Many Canadians had believed they had a profound and unshakable bond with their much bigger southern neighbor, with long, open borders between them, deep economic integration that predated the 24-year-old NAFTA and a military alliance that was as close as brothers.

“It’s difficult to convey how shocking this was to Canadians,” said Janice Stein, founding director of the Munk School of Global Affairs at the University of Toronto. She noted that no U.S. president had ever made such threats to bring down the Canadian economy or publicly maligned Canada’s leaders.

Trump, for his part, in remarks after Canada and the United States struck a deal on a new NAFTA, acknowledged the “strong tensions” during negotiations but suggested that bilateral ties, as well as his personal relations with Trudeau, would get right back on track.

“We have a great relationship,” Trump said, praising Trudeau as a “good man” who loves his country.

But most experts doubt the insults and threats will be forgotten quickly. “Trust-building is a very long process, and destroying it is very fast,” Stein said. “That’s why people don’t use this strategy.”

One certain result, she said, is that Canada will make a concentrated effort to diversify its economy, now heavily dependent on the United States, by building trading and investment relationships with others.

Anecdotal reports suggest Canadian tourism to the United States is also likely to slip. “I think Florida will see less Canadians this year,” Stein said.

And experts said Canadian regulators may be a little more wary of approving an American firm trying to make an acquisition of a Canadian company.

Beyond Canada and Mexico, Richard Wike, Pew’s director of global attitudes research, said: “Public opinion about the United States is an important contextual factor.
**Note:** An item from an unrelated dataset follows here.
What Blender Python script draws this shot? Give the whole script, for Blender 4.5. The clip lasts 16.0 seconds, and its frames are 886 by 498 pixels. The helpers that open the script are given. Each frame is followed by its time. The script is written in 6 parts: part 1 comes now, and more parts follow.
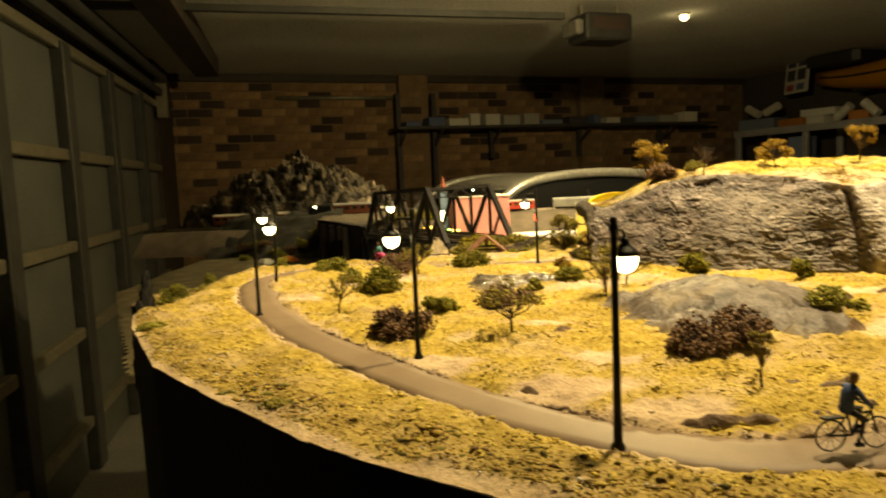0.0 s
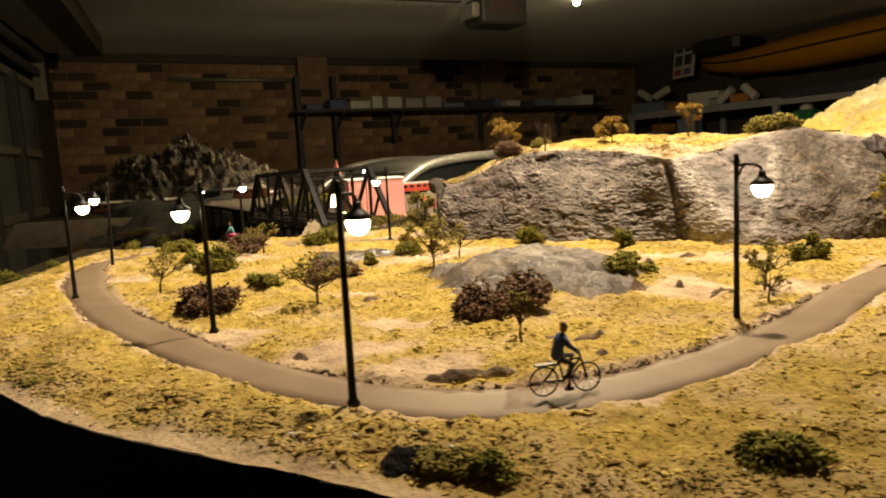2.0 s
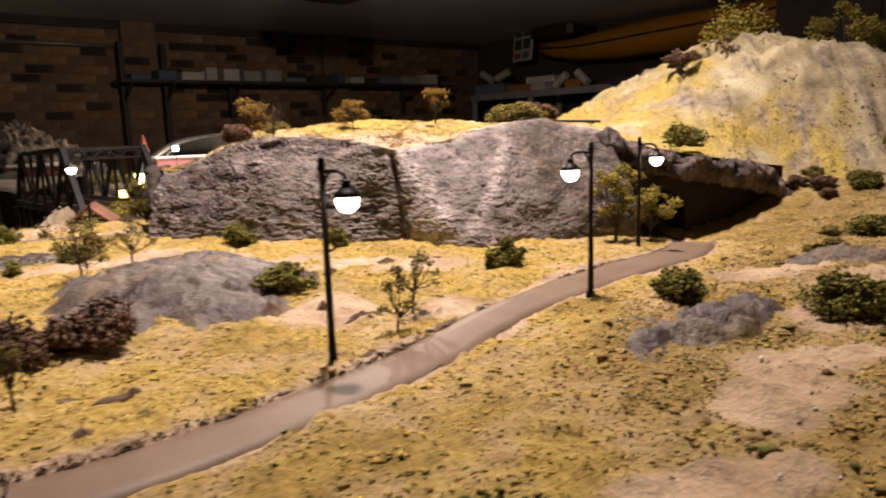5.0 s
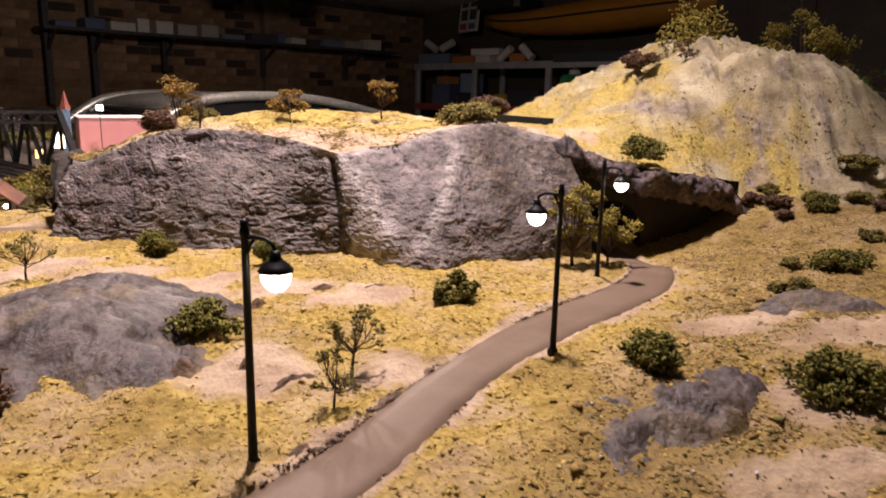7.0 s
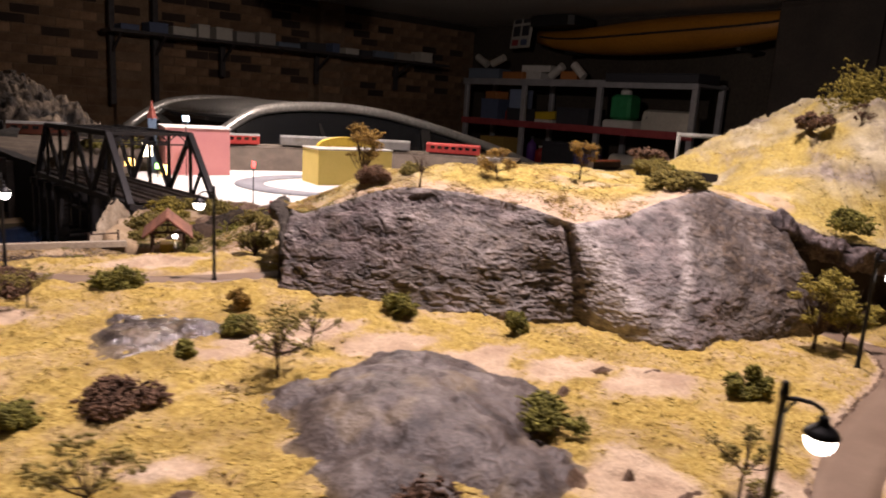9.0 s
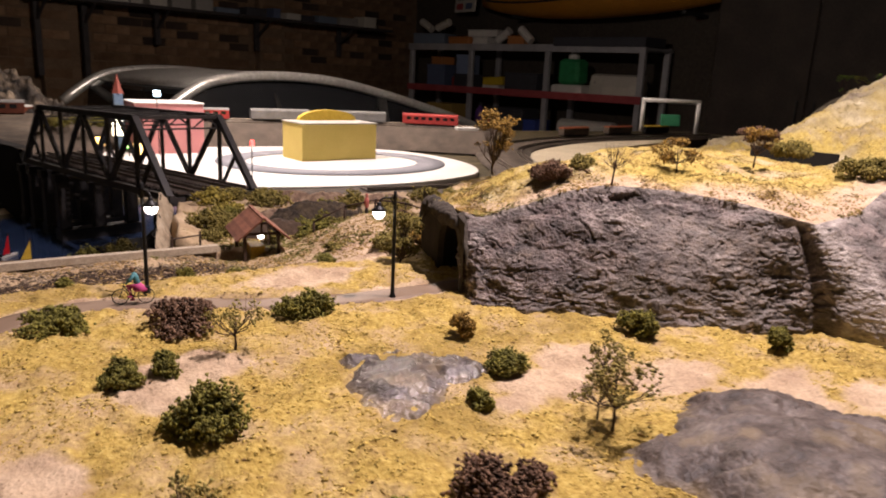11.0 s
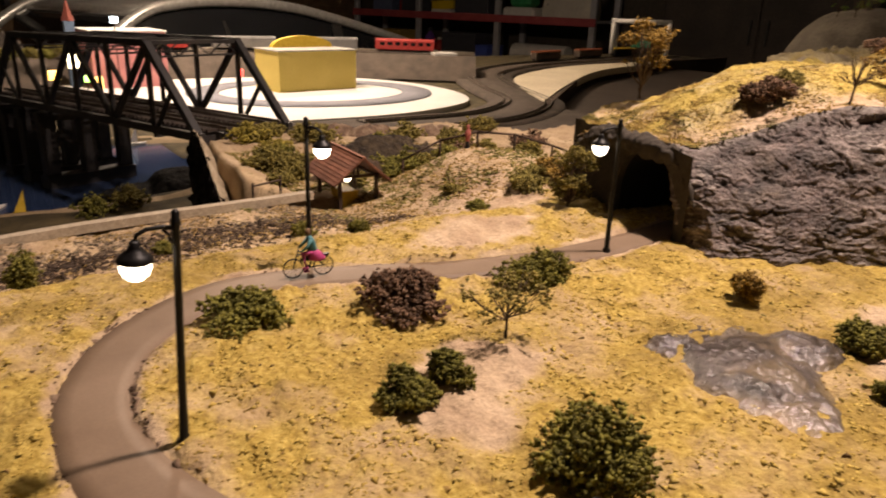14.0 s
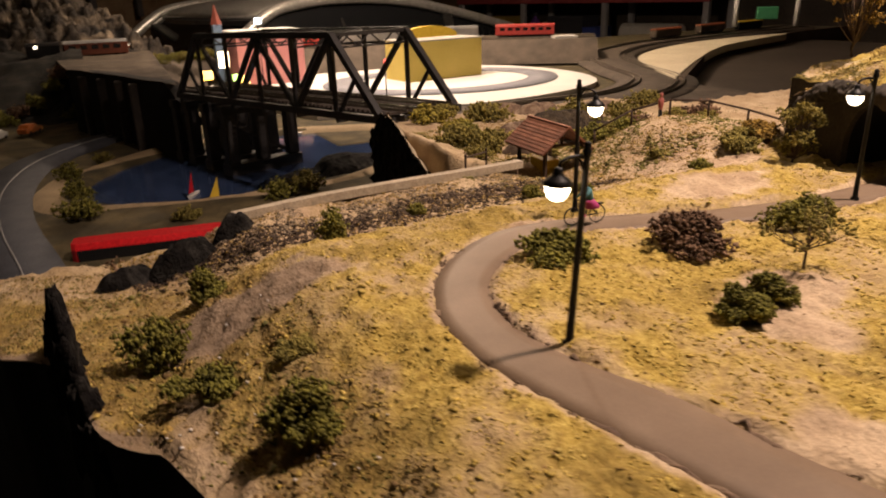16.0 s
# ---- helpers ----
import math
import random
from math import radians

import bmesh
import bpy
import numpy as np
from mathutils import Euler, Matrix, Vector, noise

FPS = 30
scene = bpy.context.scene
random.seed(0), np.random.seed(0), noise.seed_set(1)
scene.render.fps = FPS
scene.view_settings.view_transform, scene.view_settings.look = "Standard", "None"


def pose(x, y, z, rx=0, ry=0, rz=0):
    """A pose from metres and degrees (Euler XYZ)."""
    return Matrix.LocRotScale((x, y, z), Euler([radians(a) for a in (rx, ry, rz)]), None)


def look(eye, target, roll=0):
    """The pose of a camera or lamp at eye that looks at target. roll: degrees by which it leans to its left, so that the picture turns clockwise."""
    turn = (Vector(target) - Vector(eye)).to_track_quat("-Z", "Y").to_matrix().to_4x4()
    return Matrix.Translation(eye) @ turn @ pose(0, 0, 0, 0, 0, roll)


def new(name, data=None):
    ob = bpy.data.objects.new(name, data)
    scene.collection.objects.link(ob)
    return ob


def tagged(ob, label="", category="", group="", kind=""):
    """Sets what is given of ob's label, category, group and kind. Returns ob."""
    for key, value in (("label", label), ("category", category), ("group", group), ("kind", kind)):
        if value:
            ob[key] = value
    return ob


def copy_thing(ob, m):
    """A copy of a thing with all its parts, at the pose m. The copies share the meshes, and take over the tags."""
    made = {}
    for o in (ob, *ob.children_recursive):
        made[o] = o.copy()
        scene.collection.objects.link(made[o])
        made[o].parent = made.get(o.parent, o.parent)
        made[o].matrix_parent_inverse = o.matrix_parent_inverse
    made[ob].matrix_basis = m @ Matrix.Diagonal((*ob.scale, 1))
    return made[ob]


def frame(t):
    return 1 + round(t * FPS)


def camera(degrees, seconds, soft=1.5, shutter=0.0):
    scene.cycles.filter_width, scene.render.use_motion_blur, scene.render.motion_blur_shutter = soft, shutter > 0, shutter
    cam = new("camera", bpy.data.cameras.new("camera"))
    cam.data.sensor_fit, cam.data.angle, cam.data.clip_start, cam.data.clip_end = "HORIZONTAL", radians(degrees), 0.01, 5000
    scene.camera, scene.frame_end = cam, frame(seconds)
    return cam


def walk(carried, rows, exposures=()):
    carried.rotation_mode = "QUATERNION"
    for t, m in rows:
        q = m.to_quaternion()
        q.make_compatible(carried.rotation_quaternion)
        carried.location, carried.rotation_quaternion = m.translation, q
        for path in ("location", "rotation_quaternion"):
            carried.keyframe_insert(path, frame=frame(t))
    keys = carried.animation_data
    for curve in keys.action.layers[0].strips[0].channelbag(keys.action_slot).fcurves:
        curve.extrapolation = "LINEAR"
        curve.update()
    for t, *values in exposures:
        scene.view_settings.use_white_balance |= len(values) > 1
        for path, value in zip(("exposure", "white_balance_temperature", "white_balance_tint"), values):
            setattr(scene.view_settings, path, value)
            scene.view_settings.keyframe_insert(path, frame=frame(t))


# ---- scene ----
cam = camera(64.0, 16.0, soft=1.9, shutter=0.5)
PATH = [
    (0, (-0.00888, 0.00848, 0.07140), (0.1033, 1.9958, -0.1239), -2.58),
    (0.5, (0.00321, 0.01071, 0.06791), (0.2468, 1.9822, -0.1639), -2.78),
    (1, (0.01888, 0.00913, 0.06583), (0.3308, 1.9687, -0.1851), -2.76),
    (1.5, (0.02777, 0.00368, 0.06464), (0.3784, 1.9562, -0.1900), -2.99),
    (2, (0.03640, -0.00219, 0.06433), (0.3979, 1.9486, -0.1884), -3.13),
    (2.5, (0.05661, -0.00347, 0.06318), (0.4546, 1.9393, -0.1959), -3.34),
    (3, (0.06960, -0.00278, 0.06242), (0.5118, 1.9289, -0.2076), -3.60),
    (3.5, (0.08612, 0.00108, 0.06178), (0.5745, 1.9219, -0.2064), -3.59),
    (4, (0.10775, 0.01072, 0.06139), (0.6669, 1.9094, -0.2258), -2.97),
    (4.5, (0.12394, 0.02018, 0.06378), (0.7681, 1.8883, -0.2449), -2.85),
    (5, (0.13972, 0.02682, 0.06698), (0.8892, 1.8512, -0.2648), -1.93),
    (5.2, (0.14609, 0.02917, 0.06862), (0.9234, 1.8399, -0.2736), -1.74),
    (7.5, (0.15242, 0.07995, 0.09407), (1.0622, 1.8093, -0.3322), 1.49),
    (8, (0.12882, 0.09614, 0.10032), (0.9986, 1.8506, -0.3061), 2.53),
    (8.5, (0.09032, 0.11077, 0.10920), (0.9223, 1.8827, -0.3009), 2.59),
    (9, (0.04727, 0.11874, 0.11737), (0.8707, 1.8982, -0.2770), 3.47),
    (9.5, (0.00675, 0.13314, 0.12316), (0.8171, 1.9178, -0.2747), 3.53),
    (10, (-0.02643, 0.16005, 0.12461), (0.7903, 1.9375, -0.2919), 3.54),
    (10.2, (-0.03939, 0.17346, 0.12628), (0.7979, 1.9397, -0.2975), 3.48),
    (12.3, (-0.08545, 0.31912, 0.11424), (1.0542, 1.8515, -0.4801), 1.95),
    (12.5, (-0.09299, 0.32655, 0.11399), (1.0510, 1.8502, -0.4941), 2.08),
    (13, (-0.11546, 0.34659, 0.10977), (1.0144, 1.8718, -0.5206), 2.37),
    (13.5, (-0.12756, 0.36792, 0.10375), (0.9862, 1.8982, -0.5426), 1.94),
    (14, (-0.13622, 0.36853, 0.10518), (0.9448, 1.9177, -0.5517), 2.03),
    (14.5, (-0.14410, 0.35361, 0.10324), (0.7033, 2.0310, -0.5812), 0.18),
    (15, (-0.15948, 0.35104, 0.09598), (0.5880, 2.0693, -0.6031), 0.47),
    (15.5, (-0.19185, 0.35457, 0.10052), (0.5618, 2.0647, -0.6117), -0.24),
    (16, (-0.21621, 0.37544, 0.09894), (0.6125, 2.0616, -0.5866), -1.79),
]
EXPOSURES = [(0.0, 0.46, 16000, -12), (1.0, 0.30, 11000, -6), (1.5, 0.36, 10000, -4), (3.0, 0.30, 7600, 3), (5.0, 0.15, 6800, 16), (7.5, -0.05, 6300, 22), (10.0, -0.1, 6400, 22),
             (12.5, -0.12, 6700, 15), (15.0, -0.28, 8000, 18), (16.0, -0.28, 8000, 18)]
walk(cam, [(t, look(eye, target, roll)) for t, eye, target, roll in PATH], EXPOSURES)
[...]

It helps set the incentive structure for politicians around the world, making it easier or harder to get cooperation.”

That could prove challenging for the Trump administration as it looks for allies to join in its trade fight with China.

Now that NAFTA has been largely settled, the White House is turning its focus on Japan and the EU, but ultimately it sees China as its primary target on trade and broader bilateral relations.

“The risk is that by creating economic friction with allies, they might not get the strong support on China,” said Mireya Solís, chair of Japan studies at the Brookings Institution. That could be a side effect even though Japan shares America’s concerns about China’s mercantilist behavior, including theft of intellectual property and forced technology transfer.

Japan agreed to come to the table with the United States only because Japanese officials and business leaders were afraid of Trump’s auto tariffs. And although negotiations aren’t expected until next year, Solís said the damage already has been done.

“I think a very dangerous precedent has been set … that the president and his team think that using tariffs and the threat of tariffs is the way to get trade agreements with provisions they like,” she said.

She said such tactics could help undermine the rules-based trading system under the World Trade Organization.

Indeed, the Trump administration’s Lighthizer made clear that NAFTA would serve as a template for future trade agreements, which he said would seek elimination of unfair trading practices.

He credited Trump for his “leadership, vision and grit” in pushing through this new paradigm-shifting model on trade.

Miller, of the Wilson Center, agreed it took an unusual American president who “wasn’t just willing to walk away but willing to drop tariff nuclear bombs on the auto industry” to rewrite NAFTA and get as much as he did from trading partners. These include tighter rules on autos and auto parts and more access to Canada’s politically sensitive dairy market.

Still, Miller wondered whether those gains were worth it, given the price to be paid in other areas.